Anyhow bros been training for weeks for this at home. He bought a WII Fit and I went round the other night, you should have seen him huffing and puffing and sweating and all red faced…eventually though he did manage to get off his fat lard arse and  switch it on….he has put a great deal of hours on the bedmill as well I am told !!
No serious,  he was working his socks off the other night……it took him 30 minutes to get them off the fat ankled fat fooker! That also means trainers are out for him running the marathon,  he suggested buying some Chickenstock sandals and running in them.
Anyway as always I like to support bro in all he does so I bought him some Abigass shorts for him to run in today bit tight because I only got XXXL but they will do for a day..
Seriously though for someone who has to take a nap after a fart it is a huge effort by the fat fooker and I am proud of him.. and he has £998 if he completes the 26.2 miles.
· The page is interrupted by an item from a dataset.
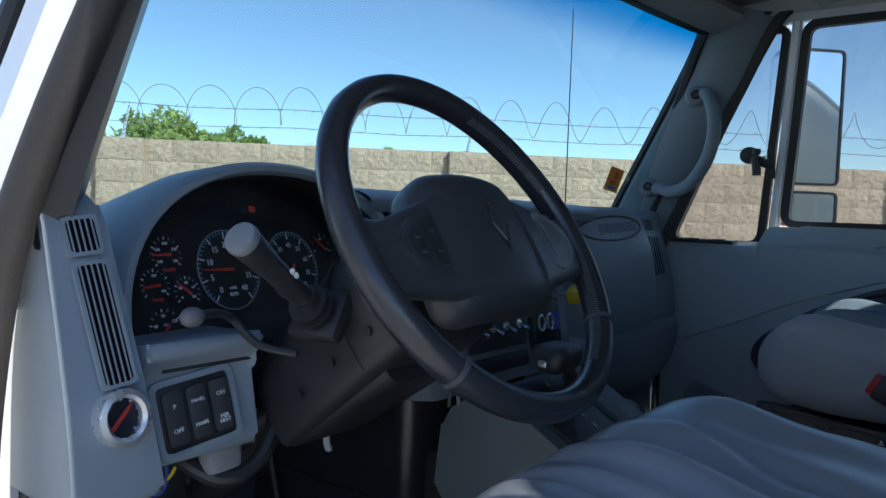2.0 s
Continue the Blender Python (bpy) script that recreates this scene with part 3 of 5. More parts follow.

Unfortunately he only managed 23...Fookin Metres!!!
Yes …..after a long drive down bros there stood on the starting line when, as usually with a wobble of the belly and a shake of the chins he  lets off a huge fart….I heard someone say  “that stinks” and he was an Ethiopian about 6 miles up the road…Dirty smelly  git of a fat bro!!! To make matters worse he has blew an hole in his new Abigass  shorts.. that’s knackered up the running plan…he was going to run in short bursts…now he is running in burst shorts. Anyway the time comes for him and he is there with his two friends Laura  Norder and Frank Furter and the claxton sounds to set them off. Within two yards he is passed by a huge banana in a wheelchair and a Michael Jackson lookalike..( not sure which race he is in)…
Well then he spots it!!! Who in their right mind puts a burger stand 20 metres from the start of the London Marathon …bro claims it is getting too tough and he heads over for some sustenance….in the form of two double cheese burgers with relish a large fries an apple pie a bag of crisps and as always a diet coke!!! Well after stocking his fat belly up he attempts to set off again and catch Laura and Frank up…he manages a further 3 metres before falling over in a sweaty belly filled heap on the floor… St Johns ambulance come over and wrap him in tinfoil which is not big enough to cover the fat git so his fat pink legs are popping out…he looks like a Christmas Turkey ready for the oven!!!
 A four hour Drive !!!!  ….£20  Abigass Shorts!!!!!….  £89 A Wii Fit and balance…£46 Chickenstock Sandals for  23!!!!!!!sodding!!!!!metres!!!!! Now correct me you  mathematicians out there but I recon that sponser promises of £998 if he runs 26.2 mile…which equates to 42195 Metres and he has run 23 metres???  And Dividing monies into metres means a total of 0.422795912 recurring pence per metre run…x 23(metres run) = A GRAND TOTAL OF 9.7 PENCE…LESS THAN 10 PENCE!!!!!